Bitcoin Experiencing A Modern Day Gold Rush As JPMorgan Predicts A Surge To $146K Valuation
Bitcoin continues to reach new heights, climbing to nearly $40,000 at the time of this writing (after reaching $20,000 a month ago), and who knows where it will stop. In the short term, maybe it reaches $50,000 by the end of the month. Looking down the road, however, at least one investment bank believes it could eventually climb to a staggering $146,000, putting it in contention with gold.
In a sense, Bitcoin has become the modern day gold rush, only instead of mining dirt, savvy users dig it up on PCs and specialized ASIC hardware. Some choose to mine other forms of cryptocurrency and trade it for Bitcoin, while others simply invest real currency into the ballooning digital currency. And they are all being rewarded.
The recent rise, however, could be just the tip of a very big iceberg. In a note to investors, JPMorgan Chase & Co. said Bitcoin could rise see a 4.6-fold increase in its current $575B market cap by rising to $146,000, which would equal the combined private sector investment in gold, Bloomberg reports.

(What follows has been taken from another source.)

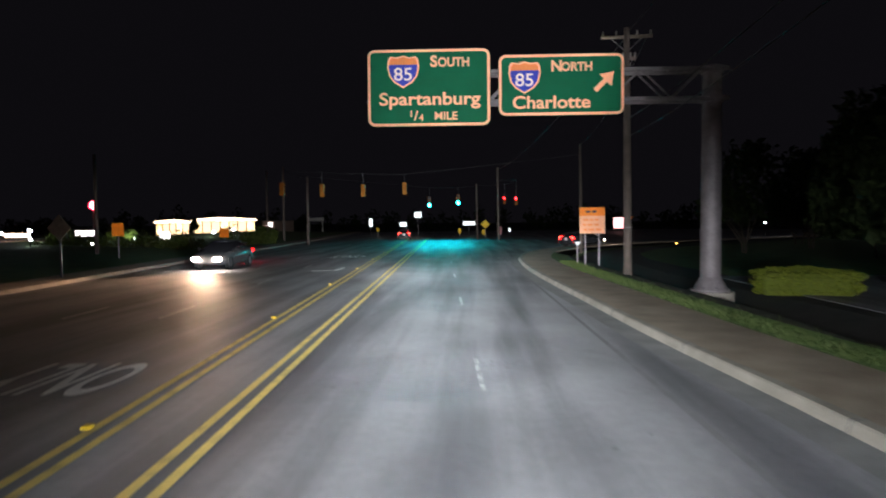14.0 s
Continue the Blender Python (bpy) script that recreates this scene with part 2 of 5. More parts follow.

"A crowding out of gold as an ‘alternative’ currency implies big upside for Bitcoin over the long term," JPMorgan wrote. The firm added that "a convergence in volatilities between Bitcoin and gold is unlikely to happen quickly and is in our mind a multiyear process. This implies that the above-$146,000 theoretical Bitcoin price target should be considered as a long-term target, and thus an unsustainable price target for this year."
So from JPMorgan's perspective, while Bitcoin probably won't hit $146,000 in 2021, it very well could skyrocket that high in a few years. Whether that actually happens, however, is impossible to know. Cryptocurrencies are highly volatile. One thing that is possibly working in Bitcoin's favor is name recognition—most people have probably at least heard of Bitcoin, even if they do not understand what exactly it is, or how cryptocurrency works.
Bitcoin is by far the most popular cryptocurrency, though it is not the only one. With the recent rise to nearly $40,000 in value, the combined cryptocurrency market is now worth more than $1 trillion. That's around half the market cap of Apple, and around $330 million more than Facebook, to put the figure into perspective.
Part of Bitcoin's rise can be attributed to company's like PayPal and Fidelity warming up to the cryptocurrency. PayPal last year launched a service to enable accepting cryptocurrency payments, and Fidelity last summer launched its first Bitcoin fund. Moves like those have helped Bitcoin inch out of fringe territory, and perhaps to take on gold. We shall see.